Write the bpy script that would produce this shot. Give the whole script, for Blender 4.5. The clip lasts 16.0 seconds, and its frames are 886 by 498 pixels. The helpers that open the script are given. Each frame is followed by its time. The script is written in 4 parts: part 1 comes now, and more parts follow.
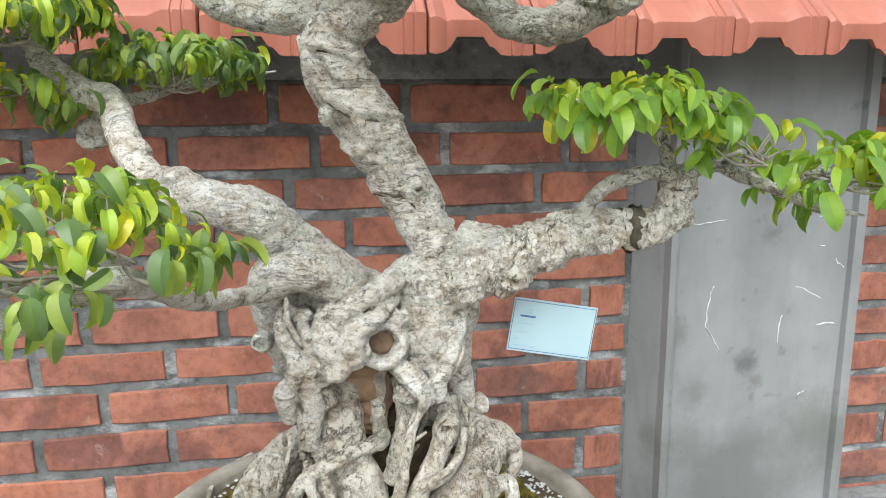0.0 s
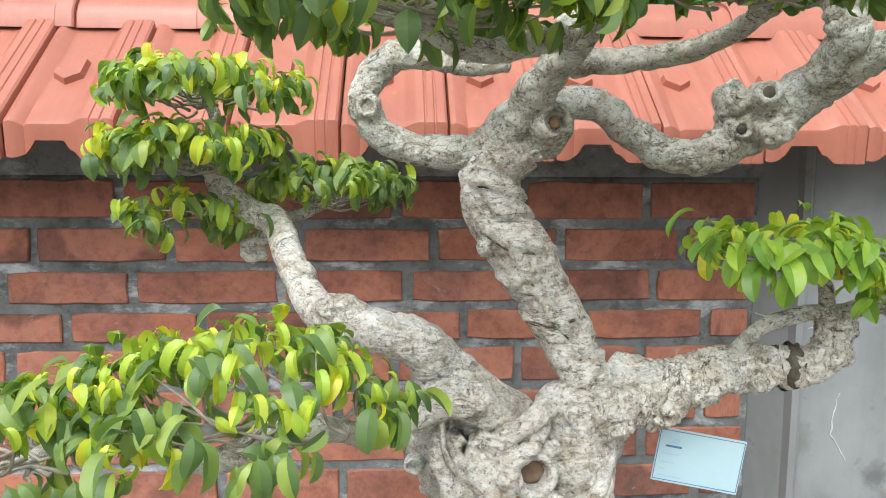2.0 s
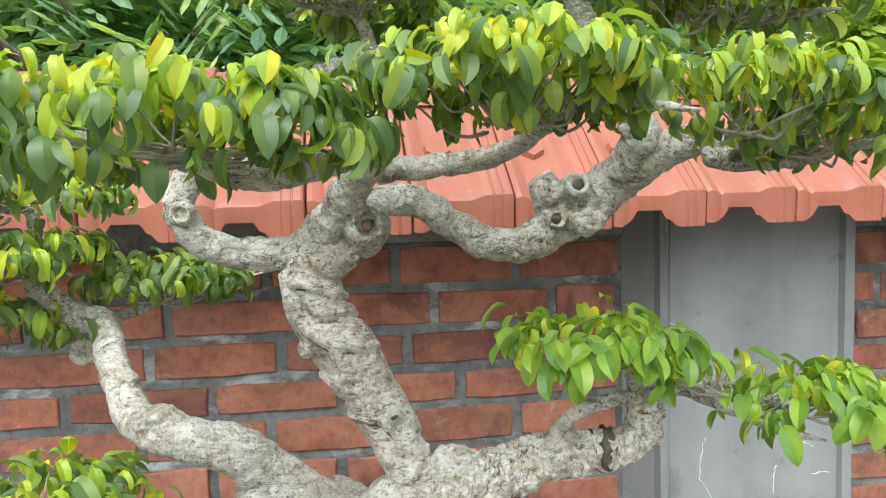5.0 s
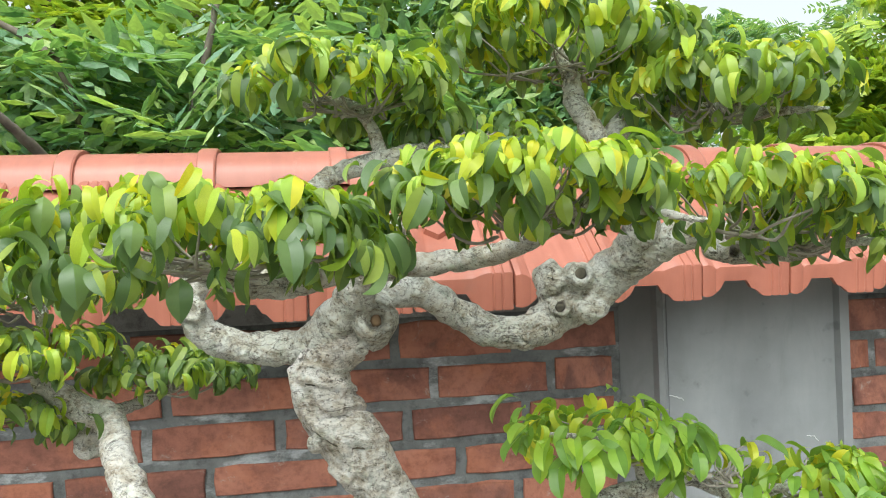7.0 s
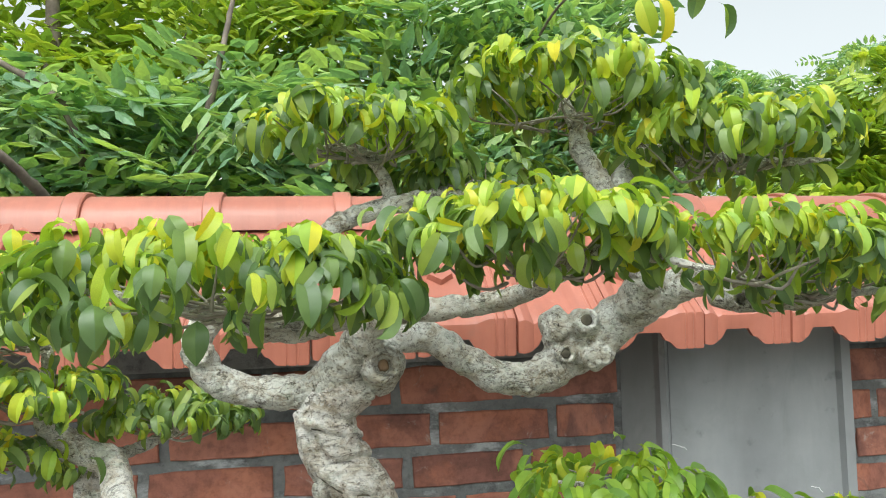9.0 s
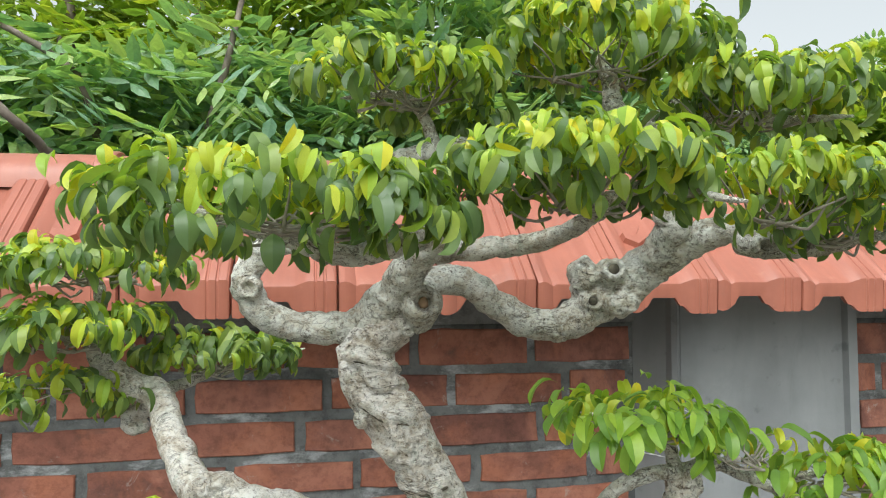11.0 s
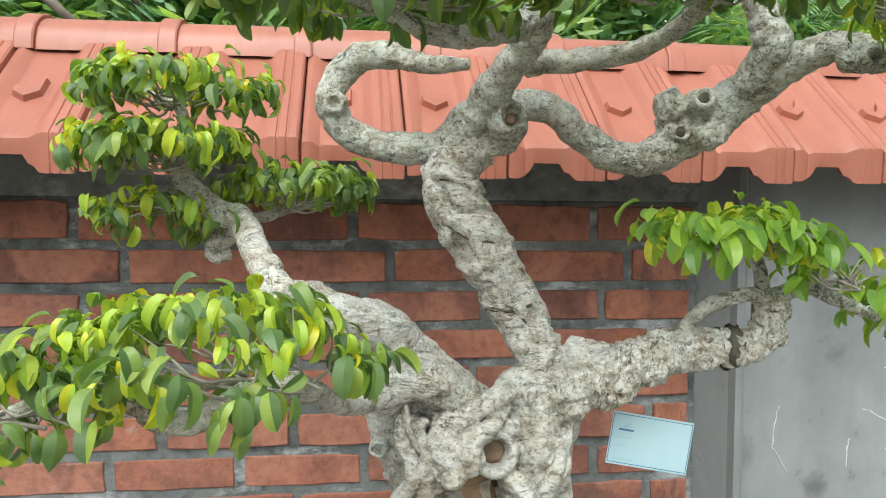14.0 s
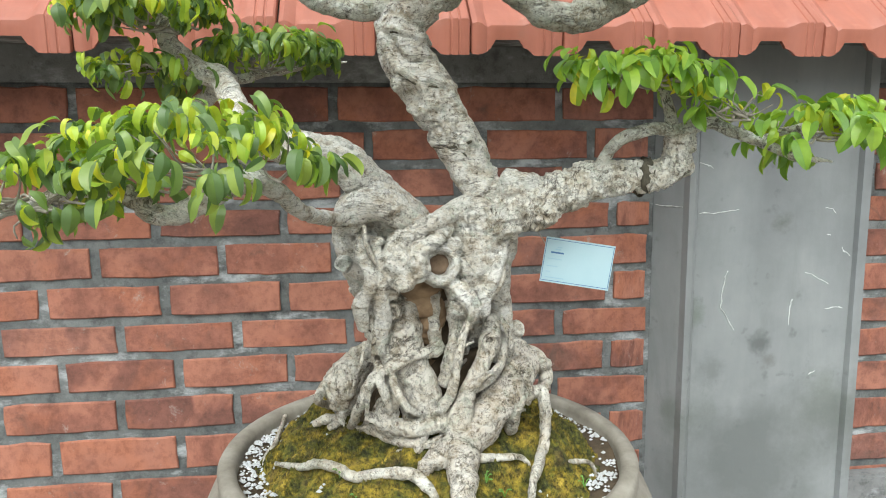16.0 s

● ● ● ●

Without the pictures, retype the whole of the material above exactly.

Write the bpy script that would produce this shot. Give the whole script, for Blender 4.5. The clip lasts 16.0 seconds, and its frames are 886 by 498 pixels. The helpers that open the script are given. Each frame is followed by its time. The script is written in 4 parts: part 1 comes now, and more parts follow.
0.0 s
2.0 s
5.0 s
7.0 s
9.0 s
11.0 s
14.0 s
16.0 s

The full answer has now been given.